**Task brief:** Write out each line word for word. Drop pictures.

* START *

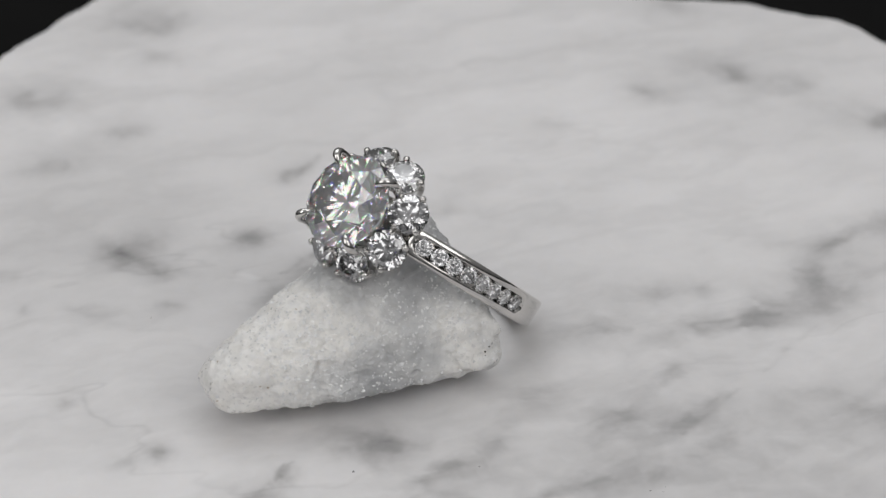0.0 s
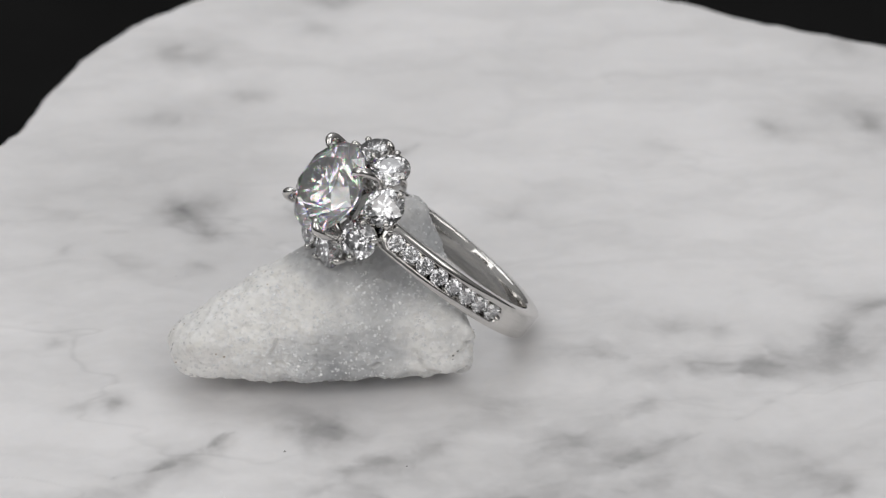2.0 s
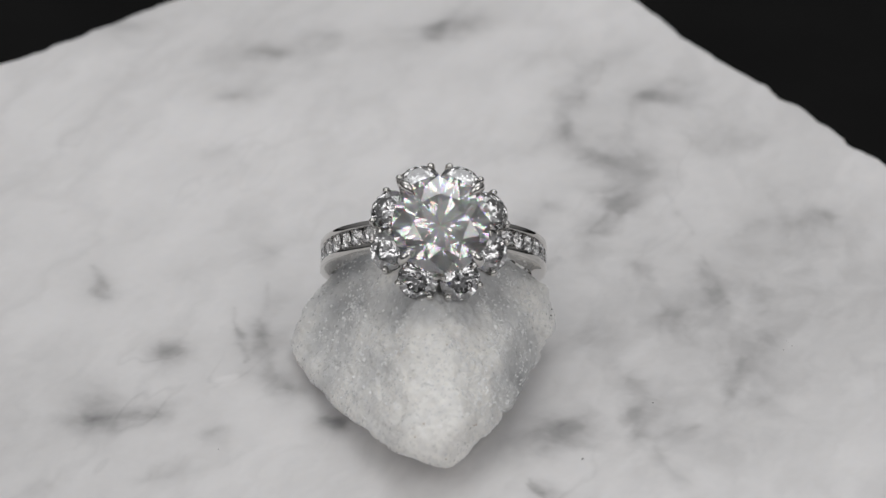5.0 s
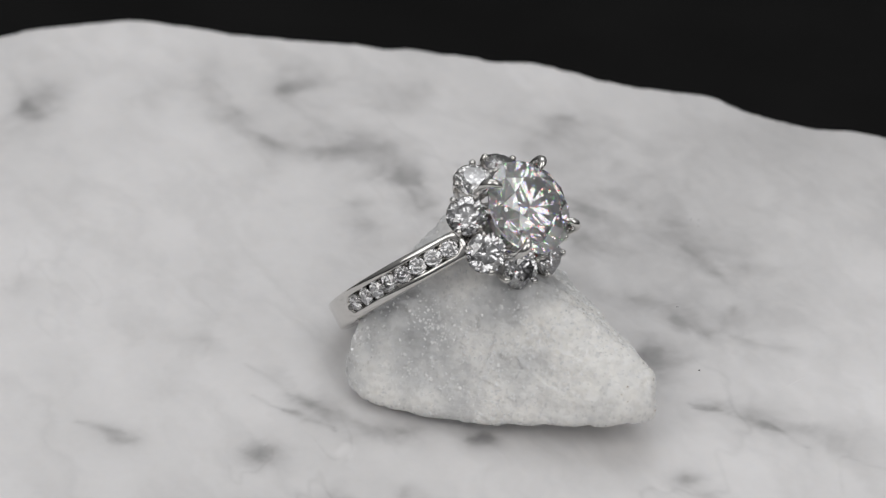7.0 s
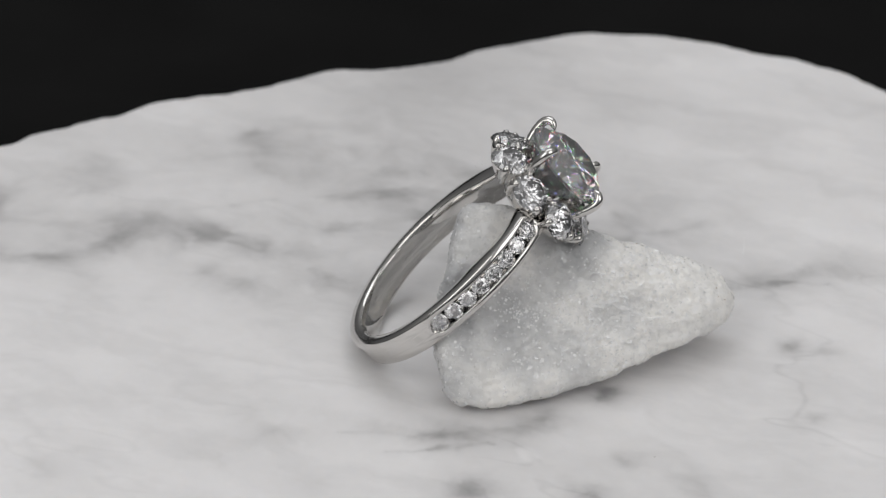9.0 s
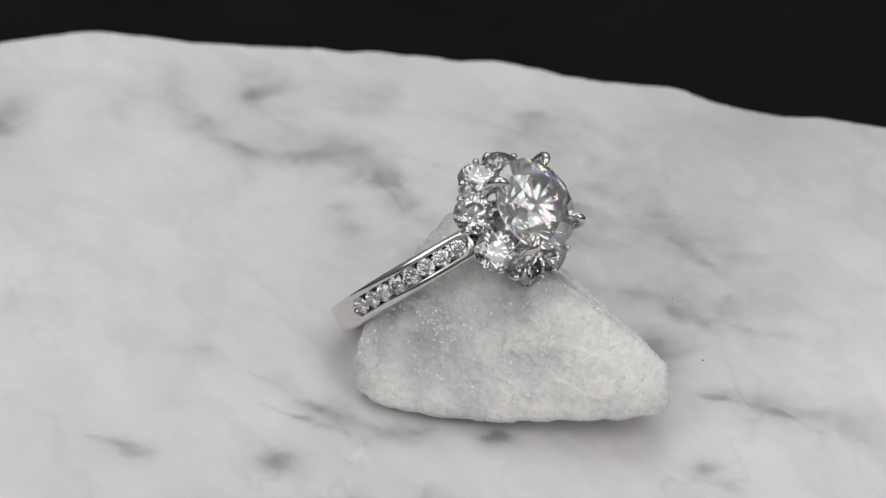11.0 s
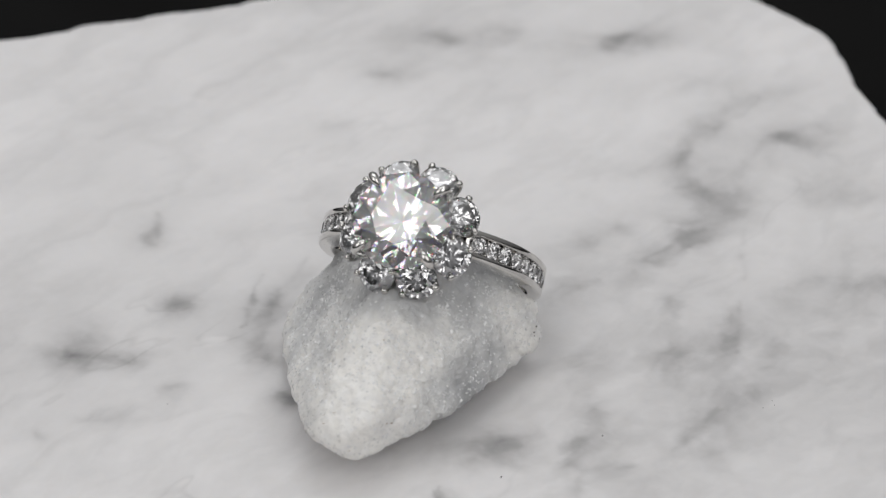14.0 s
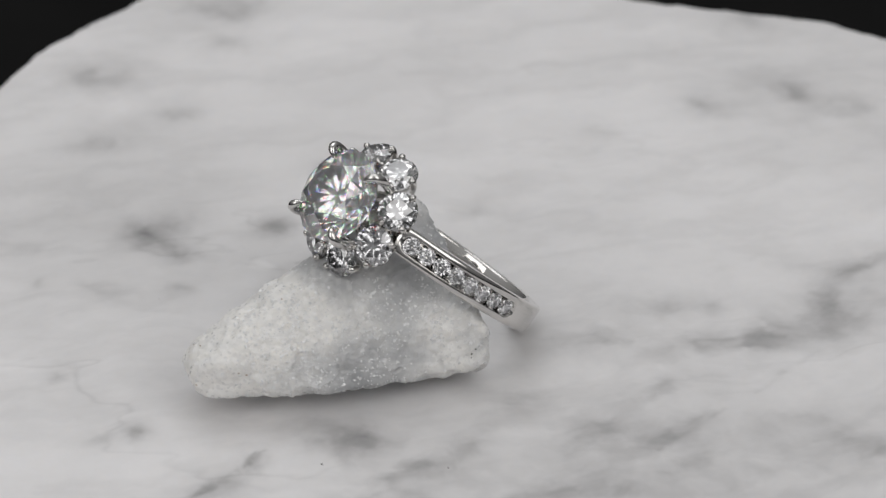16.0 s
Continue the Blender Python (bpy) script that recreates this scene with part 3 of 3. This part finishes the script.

* END *

**Task output:**
0.0 s
2.0 s
5.0 s
7.0 s
9.0 s
11.0 s
14.0 s
16.0 s
Continue the Blender Python (bpy) script that recreates this scene with part 3 of 3. This part finishes the script.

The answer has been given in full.